Aim of the task: Scan the following material for the string "rows" and copy each line in which it appears.
===============
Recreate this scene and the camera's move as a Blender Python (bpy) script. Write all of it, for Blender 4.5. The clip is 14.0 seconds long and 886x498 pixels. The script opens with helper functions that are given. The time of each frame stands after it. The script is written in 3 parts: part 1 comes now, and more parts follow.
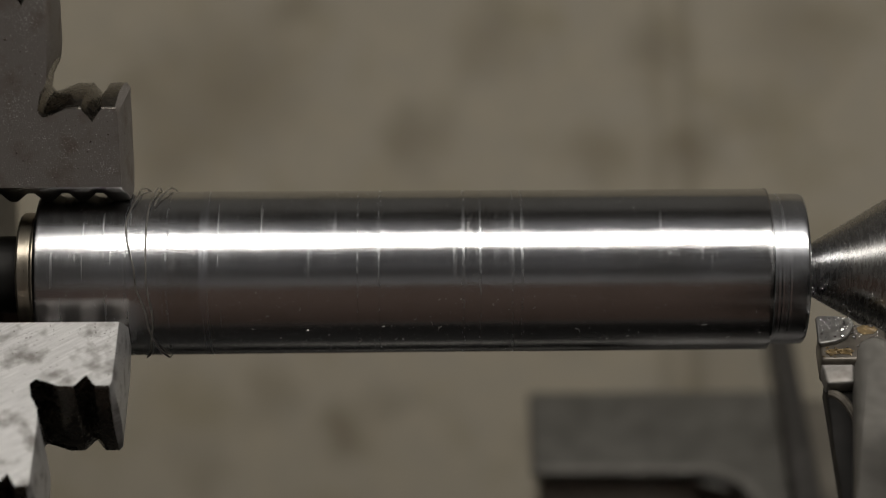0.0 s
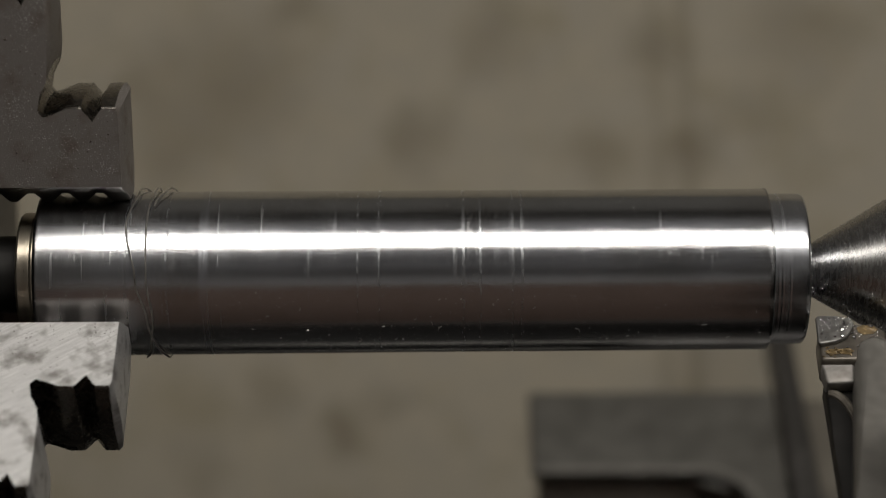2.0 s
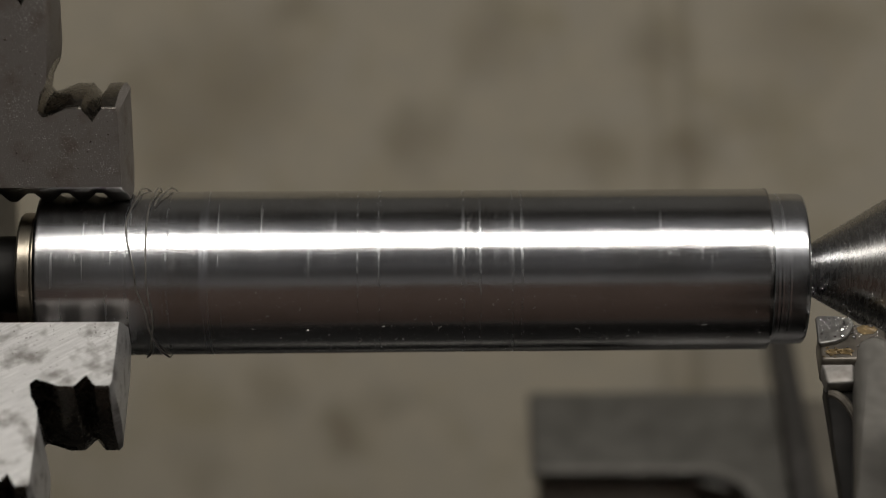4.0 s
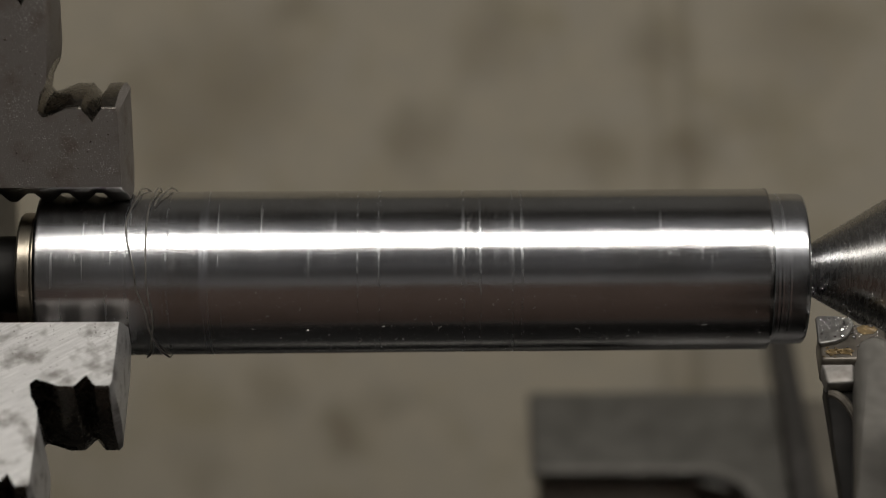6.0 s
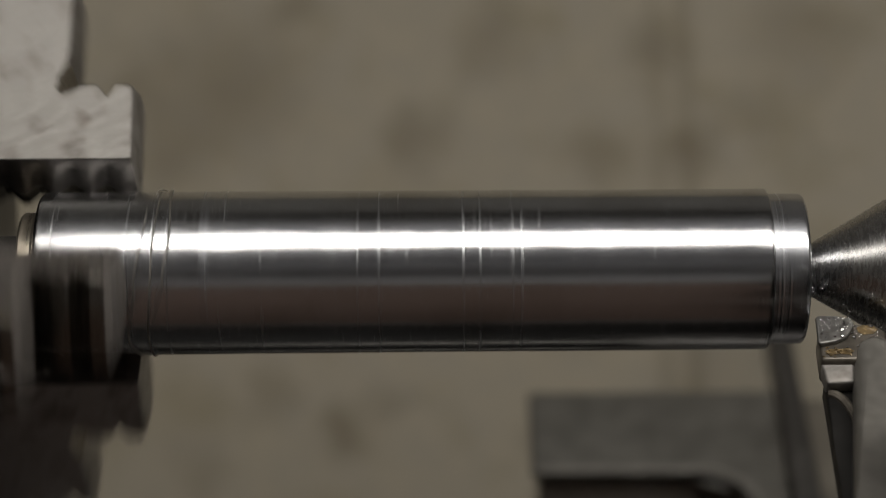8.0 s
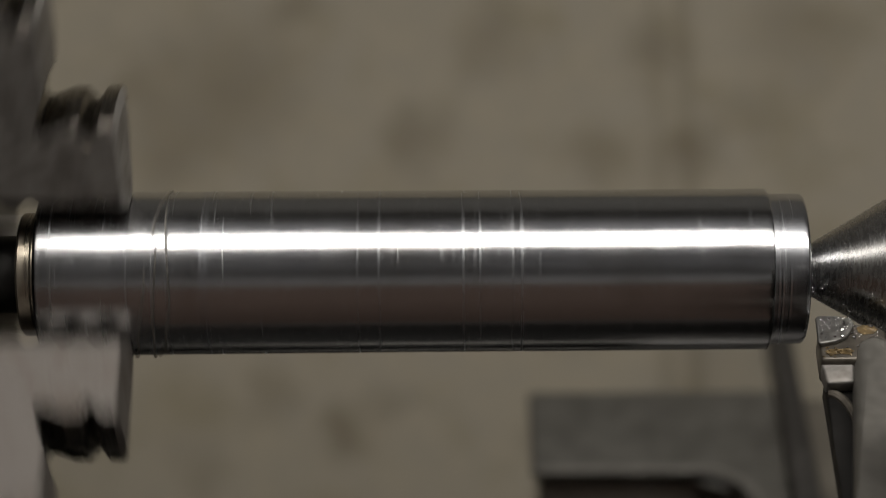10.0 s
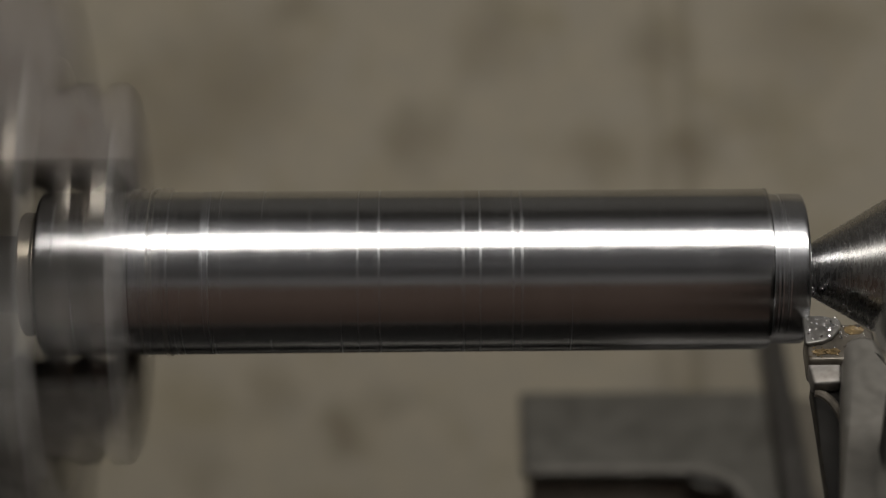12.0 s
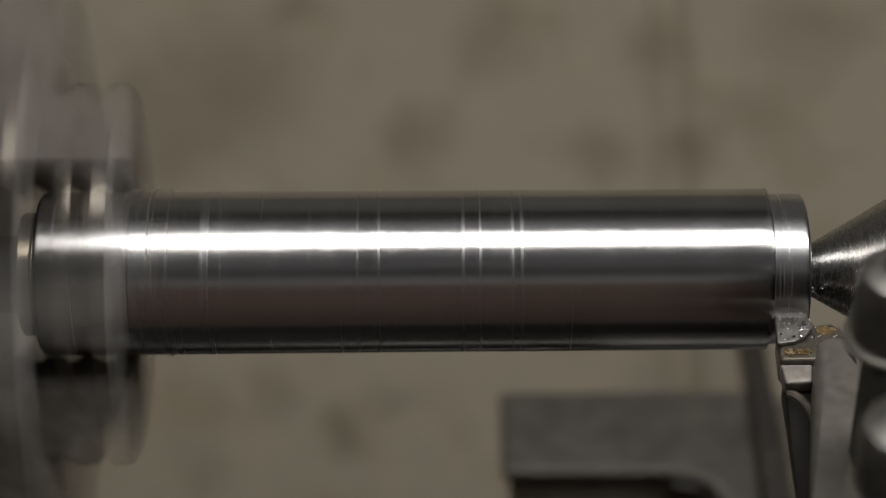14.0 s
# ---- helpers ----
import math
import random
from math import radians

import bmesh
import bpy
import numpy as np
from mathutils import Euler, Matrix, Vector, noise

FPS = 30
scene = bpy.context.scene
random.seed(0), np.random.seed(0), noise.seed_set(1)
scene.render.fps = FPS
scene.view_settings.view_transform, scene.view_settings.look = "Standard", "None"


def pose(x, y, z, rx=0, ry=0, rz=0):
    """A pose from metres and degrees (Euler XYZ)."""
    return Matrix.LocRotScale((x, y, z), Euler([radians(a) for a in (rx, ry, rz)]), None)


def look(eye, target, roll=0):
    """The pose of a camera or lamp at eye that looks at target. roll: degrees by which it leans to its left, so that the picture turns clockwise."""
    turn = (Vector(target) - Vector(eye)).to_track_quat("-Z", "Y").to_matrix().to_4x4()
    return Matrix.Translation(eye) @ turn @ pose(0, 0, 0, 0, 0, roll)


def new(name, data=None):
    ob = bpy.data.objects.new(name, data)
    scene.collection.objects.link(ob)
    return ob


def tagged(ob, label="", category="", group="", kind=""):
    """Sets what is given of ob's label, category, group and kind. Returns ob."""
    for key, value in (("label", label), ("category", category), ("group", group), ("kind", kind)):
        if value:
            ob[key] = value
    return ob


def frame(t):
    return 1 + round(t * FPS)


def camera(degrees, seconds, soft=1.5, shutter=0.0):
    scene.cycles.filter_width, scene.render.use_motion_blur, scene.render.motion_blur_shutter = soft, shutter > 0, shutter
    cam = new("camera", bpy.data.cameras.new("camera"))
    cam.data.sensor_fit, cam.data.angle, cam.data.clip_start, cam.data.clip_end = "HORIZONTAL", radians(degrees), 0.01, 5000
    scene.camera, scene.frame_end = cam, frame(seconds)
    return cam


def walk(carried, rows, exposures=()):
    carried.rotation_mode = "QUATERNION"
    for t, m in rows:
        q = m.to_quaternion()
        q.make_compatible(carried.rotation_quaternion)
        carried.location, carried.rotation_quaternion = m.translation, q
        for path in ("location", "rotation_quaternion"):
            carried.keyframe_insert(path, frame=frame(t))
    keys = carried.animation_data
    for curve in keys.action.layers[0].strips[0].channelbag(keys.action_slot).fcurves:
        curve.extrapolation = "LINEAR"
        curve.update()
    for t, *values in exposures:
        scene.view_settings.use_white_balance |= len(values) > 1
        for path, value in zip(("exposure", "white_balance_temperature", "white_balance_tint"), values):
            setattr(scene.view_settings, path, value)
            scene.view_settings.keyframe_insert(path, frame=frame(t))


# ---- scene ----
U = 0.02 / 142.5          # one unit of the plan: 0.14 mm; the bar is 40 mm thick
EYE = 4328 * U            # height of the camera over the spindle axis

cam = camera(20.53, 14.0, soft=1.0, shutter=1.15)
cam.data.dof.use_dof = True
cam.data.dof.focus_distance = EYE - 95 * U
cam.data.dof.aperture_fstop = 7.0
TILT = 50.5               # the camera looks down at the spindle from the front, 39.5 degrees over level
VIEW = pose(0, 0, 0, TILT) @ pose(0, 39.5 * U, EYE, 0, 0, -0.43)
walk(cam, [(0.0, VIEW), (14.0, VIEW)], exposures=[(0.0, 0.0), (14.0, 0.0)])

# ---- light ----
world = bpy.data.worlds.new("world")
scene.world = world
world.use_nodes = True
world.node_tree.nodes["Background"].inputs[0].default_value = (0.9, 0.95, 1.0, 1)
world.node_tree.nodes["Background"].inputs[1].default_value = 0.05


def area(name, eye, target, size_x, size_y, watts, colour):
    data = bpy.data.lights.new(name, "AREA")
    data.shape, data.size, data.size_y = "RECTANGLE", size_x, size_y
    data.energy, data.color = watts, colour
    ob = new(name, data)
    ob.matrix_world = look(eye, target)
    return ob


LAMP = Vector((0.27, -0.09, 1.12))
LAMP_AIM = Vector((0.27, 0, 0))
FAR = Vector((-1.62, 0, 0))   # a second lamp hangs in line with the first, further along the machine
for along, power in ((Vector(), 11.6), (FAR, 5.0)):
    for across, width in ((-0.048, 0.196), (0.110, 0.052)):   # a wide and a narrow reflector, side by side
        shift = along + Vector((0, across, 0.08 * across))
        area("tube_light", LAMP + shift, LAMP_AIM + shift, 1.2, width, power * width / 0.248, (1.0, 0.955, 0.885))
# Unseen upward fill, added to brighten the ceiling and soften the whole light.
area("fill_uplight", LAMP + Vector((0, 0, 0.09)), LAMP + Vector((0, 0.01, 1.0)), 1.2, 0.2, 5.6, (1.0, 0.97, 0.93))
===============
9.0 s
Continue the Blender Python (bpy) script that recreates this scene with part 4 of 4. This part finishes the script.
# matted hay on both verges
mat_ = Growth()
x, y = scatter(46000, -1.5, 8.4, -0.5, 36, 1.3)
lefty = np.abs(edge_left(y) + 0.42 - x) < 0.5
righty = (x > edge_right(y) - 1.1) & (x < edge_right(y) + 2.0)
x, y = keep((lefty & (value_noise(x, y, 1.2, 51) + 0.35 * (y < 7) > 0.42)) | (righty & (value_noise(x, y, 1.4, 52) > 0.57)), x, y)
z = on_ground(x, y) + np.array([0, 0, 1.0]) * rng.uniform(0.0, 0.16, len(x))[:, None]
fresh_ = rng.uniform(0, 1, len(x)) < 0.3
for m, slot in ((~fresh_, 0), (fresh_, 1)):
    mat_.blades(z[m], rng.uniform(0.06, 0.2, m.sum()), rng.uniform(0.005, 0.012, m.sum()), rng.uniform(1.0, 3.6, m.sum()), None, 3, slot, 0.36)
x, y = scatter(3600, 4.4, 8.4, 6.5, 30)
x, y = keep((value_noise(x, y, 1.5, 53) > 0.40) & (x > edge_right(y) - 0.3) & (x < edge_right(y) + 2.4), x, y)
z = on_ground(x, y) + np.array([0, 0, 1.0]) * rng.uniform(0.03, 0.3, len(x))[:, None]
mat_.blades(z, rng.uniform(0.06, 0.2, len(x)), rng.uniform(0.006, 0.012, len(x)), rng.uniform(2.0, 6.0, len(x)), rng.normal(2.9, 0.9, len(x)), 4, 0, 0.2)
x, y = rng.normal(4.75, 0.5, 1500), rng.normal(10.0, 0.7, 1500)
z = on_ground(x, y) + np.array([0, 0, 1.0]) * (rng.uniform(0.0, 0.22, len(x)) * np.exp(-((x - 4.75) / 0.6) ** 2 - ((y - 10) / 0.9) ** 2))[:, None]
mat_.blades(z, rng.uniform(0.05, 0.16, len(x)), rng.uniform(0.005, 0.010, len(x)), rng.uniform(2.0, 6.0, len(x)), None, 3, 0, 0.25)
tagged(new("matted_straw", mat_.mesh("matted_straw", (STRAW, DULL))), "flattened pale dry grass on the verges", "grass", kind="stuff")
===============
Exercise output:
def walk(carried, rows, exposures=()):
    for t, m in rows:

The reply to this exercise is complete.